A agência nacional de estatísticas francesa INSEE mostra que havia mais de 124.000 imigrantes numa cidade de 862.000 residentes em 2019, ou cerca de 14,5% da população, com quase 30.000 argelinos e milhares da Turquia, bem como de Marrocos, Tunísia e outras ex-colónias francesas em África.

“O papa está propondo um caminho, como outros fazem, seja você crente ou não, seja muçulmano, judeu, ateu ou católico”, disse o prefeito de Marselha, Benoit Payan.
“Ele está a dizer-nos que temos algo em comum e que este Mediterrâneo deve ser preservado na sua biodiversidade, claro, mas também nas suas relações humanas.”
A visita ocorre na véspera da celebração anual dos migrantes e refugiados da Igreja Católica, cujo tema deste ano destaca o direito internacionalmente reconhecido de migrar, mas também o direito de não migrar e de viver em casa com segurança.

“Eles escolheram partir, mas porque não tiveram necessariamente a opção de ficar”, disse Aveline sobre a mensagem deste ano.
“Você raramente sai do seu país com alegria no coração.”
E para aqueles que são forçados a partir, a Igreja Católica tem trabalhado com outras igrejas evangélicas para fornecer formas legais para os migrantes chegarem à Europa, os chamados corredores humanitários que até agora trouxeram mais de 6.000 refugiados para Itália.
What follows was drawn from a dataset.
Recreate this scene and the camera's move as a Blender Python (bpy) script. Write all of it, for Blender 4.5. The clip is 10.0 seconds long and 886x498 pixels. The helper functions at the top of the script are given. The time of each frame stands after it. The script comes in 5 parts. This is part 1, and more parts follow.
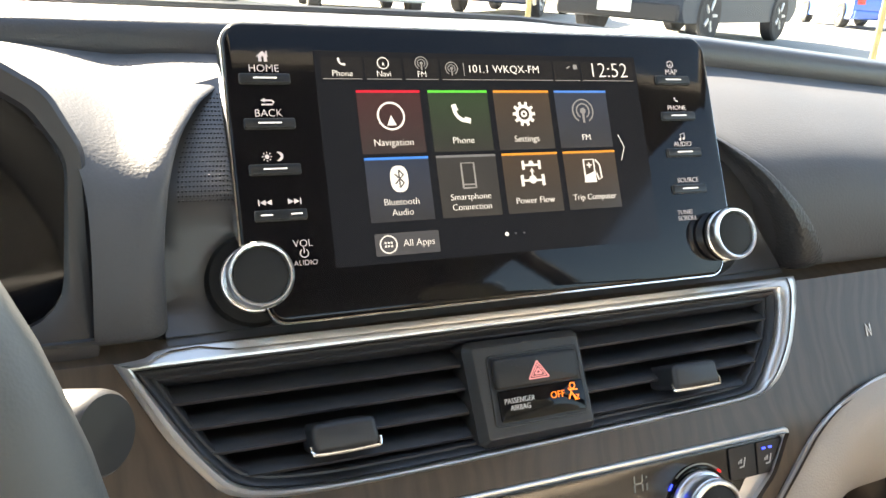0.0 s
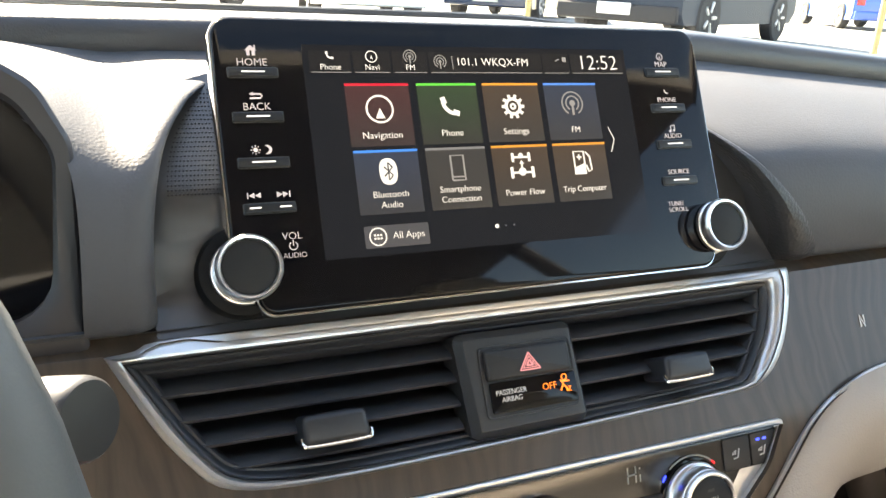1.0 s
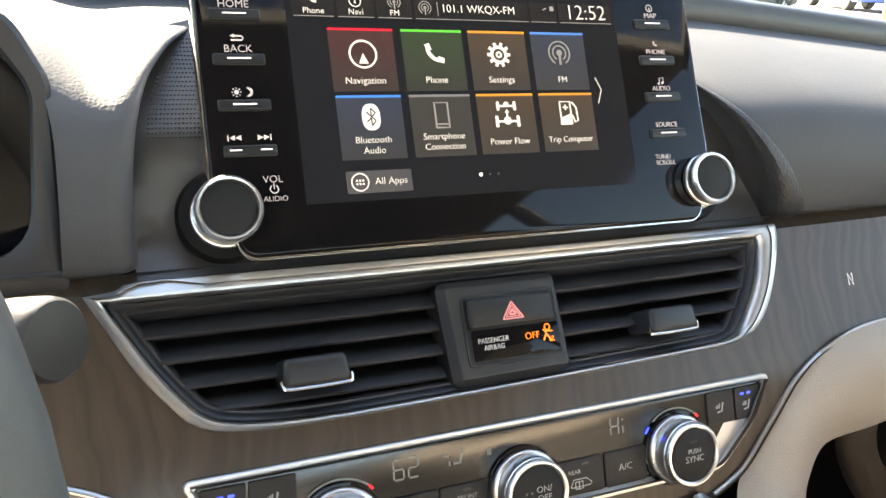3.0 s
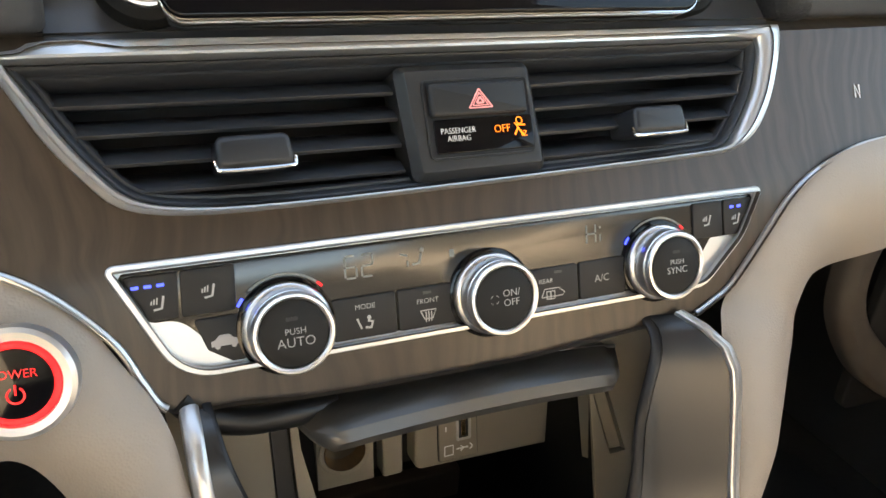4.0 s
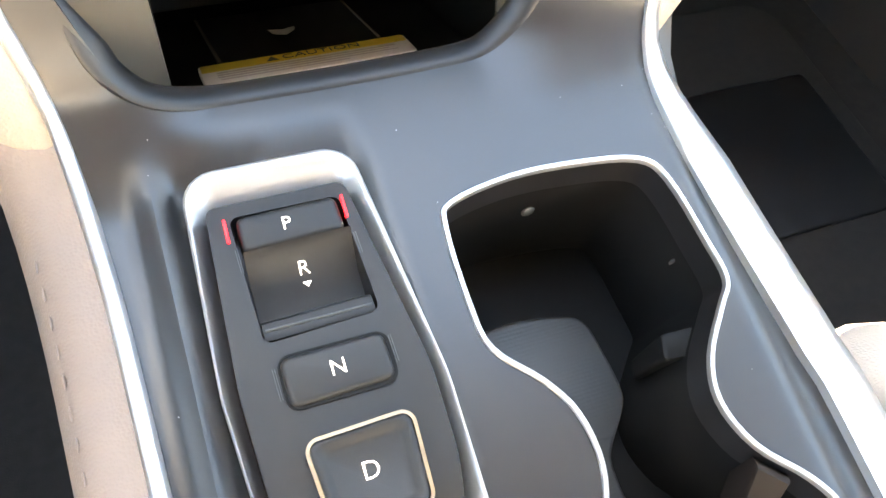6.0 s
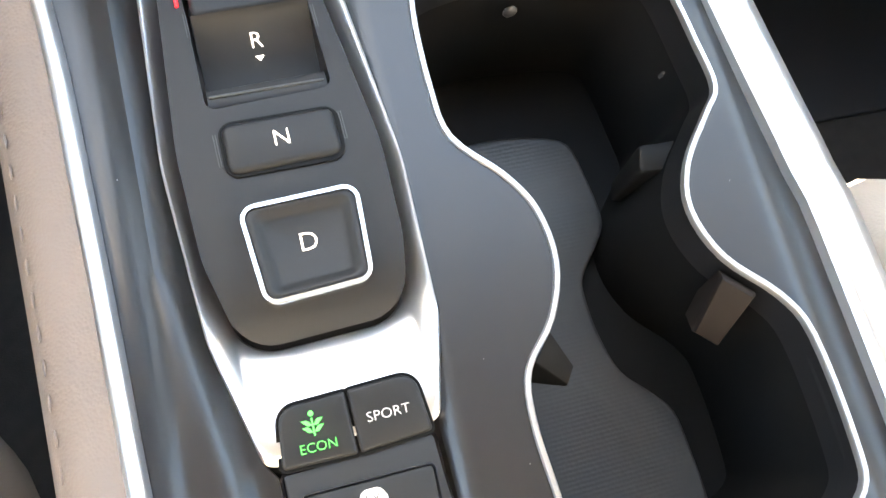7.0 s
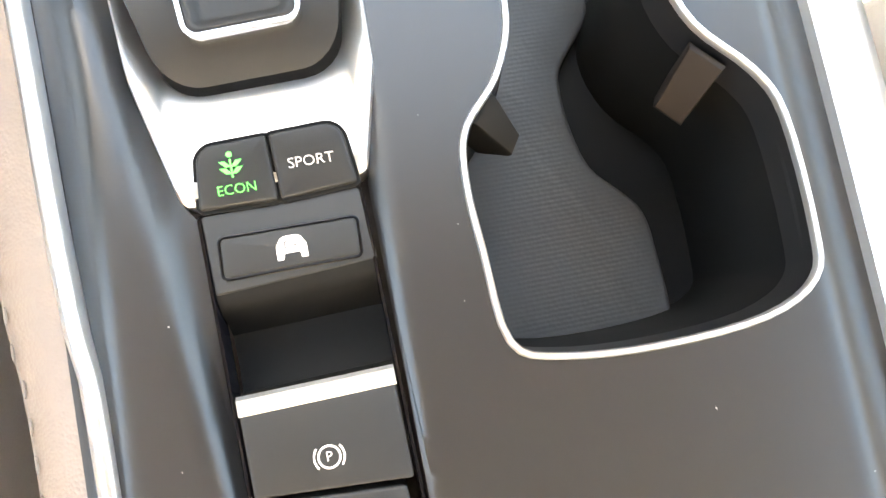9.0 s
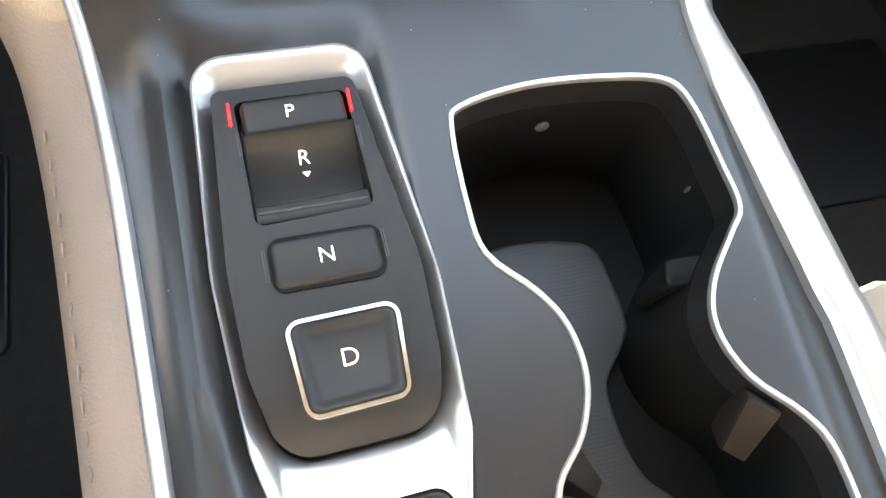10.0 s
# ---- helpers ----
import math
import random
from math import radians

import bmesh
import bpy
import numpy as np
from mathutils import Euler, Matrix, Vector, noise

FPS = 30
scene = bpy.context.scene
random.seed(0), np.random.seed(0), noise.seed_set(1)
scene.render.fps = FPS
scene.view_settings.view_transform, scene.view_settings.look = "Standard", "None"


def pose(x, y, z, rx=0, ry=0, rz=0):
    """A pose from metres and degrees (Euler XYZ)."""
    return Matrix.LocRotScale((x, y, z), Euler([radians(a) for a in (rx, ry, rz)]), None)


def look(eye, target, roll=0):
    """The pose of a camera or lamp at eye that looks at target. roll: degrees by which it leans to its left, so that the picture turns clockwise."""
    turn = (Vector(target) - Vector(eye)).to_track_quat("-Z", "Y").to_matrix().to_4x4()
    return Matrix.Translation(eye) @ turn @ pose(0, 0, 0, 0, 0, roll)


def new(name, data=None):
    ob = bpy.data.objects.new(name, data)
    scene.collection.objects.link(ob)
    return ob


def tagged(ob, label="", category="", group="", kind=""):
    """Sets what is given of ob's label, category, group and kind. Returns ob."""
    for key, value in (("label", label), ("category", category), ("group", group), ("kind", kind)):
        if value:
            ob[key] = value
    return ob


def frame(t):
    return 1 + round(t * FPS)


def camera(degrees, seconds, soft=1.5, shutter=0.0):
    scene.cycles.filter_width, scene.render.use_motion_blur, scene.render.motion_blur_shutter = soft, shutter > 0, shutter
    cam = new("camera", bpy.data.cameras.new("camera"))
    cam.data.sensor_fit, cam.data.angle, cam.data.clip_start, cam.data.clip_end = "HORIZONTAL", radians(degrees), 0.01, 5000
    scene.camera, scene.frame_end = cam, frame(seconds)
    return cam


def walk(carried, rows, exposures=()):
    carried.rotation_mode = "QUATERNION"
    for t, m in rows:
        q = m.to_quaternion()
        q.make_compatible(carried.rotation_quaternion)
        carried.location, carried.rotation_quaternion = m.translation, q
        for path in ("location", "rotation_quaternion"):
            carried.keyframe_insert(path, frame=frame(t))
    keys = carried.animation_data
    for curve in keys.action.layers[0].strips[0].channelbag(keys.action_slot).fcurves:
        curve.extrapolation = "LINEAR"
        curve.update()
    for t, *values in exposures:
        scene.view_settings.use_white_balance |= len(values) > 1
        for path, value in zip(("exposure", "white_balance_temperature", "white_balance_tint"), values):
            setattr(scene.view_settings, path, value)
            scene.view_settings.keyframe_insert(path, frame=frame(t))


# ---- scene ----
cam = camera(59.0, 10.0)
PATH = [
    (0, (-0.17342, 0.05529, 1.03673), (0.59624, 1.77943, 0.3772), 3.641),
    (0.5, (-0.17269, 0.05401, 1.03763), (0.59927, 1.78004, 0.38579), 3.255),
    (1, (-0.16897, 0.0508, 1.0318), (0.5962, 1.78131, 0.38386), 3.015),
    (1.5, (-0.17098, 0.05162, 1.03594), (0.59354, 1.78044, 0.38273), 3.365),
    (2, (-0.17369, 0.04559, 1.03806), (0.59395, 1.78198, 0.40903), 3.199),
    (2.2, (-0.17158, 0.04347, 1.03735), (0.59484, 1.7808, 0.40945), 3.222),
    (3.3, (-0.15659, 0.04356, 1.00334), (0.59228, 1.74233, 0.25945), 3.638),
    (3.5, (-0.15217, 0.04481, 0.99217), (0.59553, 1.72514, 0.2064), 3.735),
    (4, (-0.1391, 0.05029, 0.96048), (0.60126, 1.66281, 0.03762), 4.172),
    (4.5, (-0.12405, 0.05277, 0.93485), (0.60178, 1.5555, -0.16741), 5.814),
    (5, (-0.10067, 0.05534, 0.9118), (0.59033, 1.39185, -0.40587), 7.787),
    (5.5, (-0.08423, 0.05161, 0.89487), (0.54526, 1.18537, -0.62774), 9.525),
    (6, (-0.07397, 0.04508, 0.88072), (0.47964, 0.973, -0.80228), 12.858),
    (6.2, (-0.06908, 0.04022, 0.87674), (0.44519, 0.89501, -0.85672), 14.028),
    (7.3, (-0.04585, 0.00131, 0.84451), (0.32143, 0.69611, -0.99461), 14.033),
    (7.5, (-0.03812, -0.00316, 0.83756), (0.29899, 0.62467, -1.03118), 14.662),
    (8, (-0.023, -0.01084, 0.83027), (0.25146, 0.49193, -1.08595), 15.270),
    (8.5, (-0.02627, -0.01641, 0.83127), (0.20576, 0.46036, -1.09716), 13.597),
    (9, (-0.02753, -0.02506, 0.83494), (0.19643, 0.47642, -1.08818), 12.814),
    (9.5, (-0.03819, -0.00925, 0.84113), (0.24008, 0.6575, -1.02381), 10.848),
    (10, (-0.06069, 0.02582, 0.87062), (0.34971, 0.90196, -0.87979), 12.455),
]
EXPOSURES = [(0, 3.62, 7800, 10), (1.0, 3.66, 7800, 10), (2.2, 3.50, 7700, 10), (3.5, 3.86, 8200, 10), (4.0, 3.82, 8300, 10), (4.5, 4.08, 7900, 10), (5.0, 4.45, 6800, 10), (5.5, 5.25, 7400, 10), (6.0, 5.83, 8300, 10), (7.5, 5.03, 8700, 10), (8.0, 4.80, 9000, 10), (8.5, 5.43, 9100, 10), (9.0, 5.80, 9400, 10), (9.5, 5.10, 8900, 10), (10, 5.28, 8900, 10)]
walk(cam, [(t, look(eye, target, roll)) for t, eye, target, roll in PATH], EXPOSURES)
from mathutils.geometry import delaunay_2d_cdt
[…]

Marco Impagliazzo, chefe da Comunidade de Sant’Egidio que está ajudando a organizar os corredores, disse que o número de migrantes que chegam de barco à Itália este ano é elevado, mas de forma alguma constitui uma emergência.
A migração, disse ele, não é uma emergência, mas sim “um problema de longo prazo, um fenómeno estrutural que requer soluções de médio e longo prazo” que também poderia ser de enorme benefício para Itália, dada a sua crise demográfica.
Entre outras coisas, propôs aumentar o número de vistos humanitários concedidos e restaurar o financiamento para programas comunitários locais para ensinar italiano aos novos migrantes – um investimento de custo relativamente baixo que é crucial para a sua integração bem sucedida na sociedade.
Njifon Njiemessa, um estudante dos Camarões que veio para Itália em Maio num corredor humanitário, disse que esperava regressar um dia aos Camarões, mas por enquanto esperava integrar-se em Itália.
“Se houver alguma possibilidade de impulsionar os meus estudos será bem-vinda porque o meu sonho, o meu principal sonho é, ainda é ser útil para quem está de volta aos Camarões, porque a minha missão é ajudar quem está lá”, Njiemessa disse aos repórteres.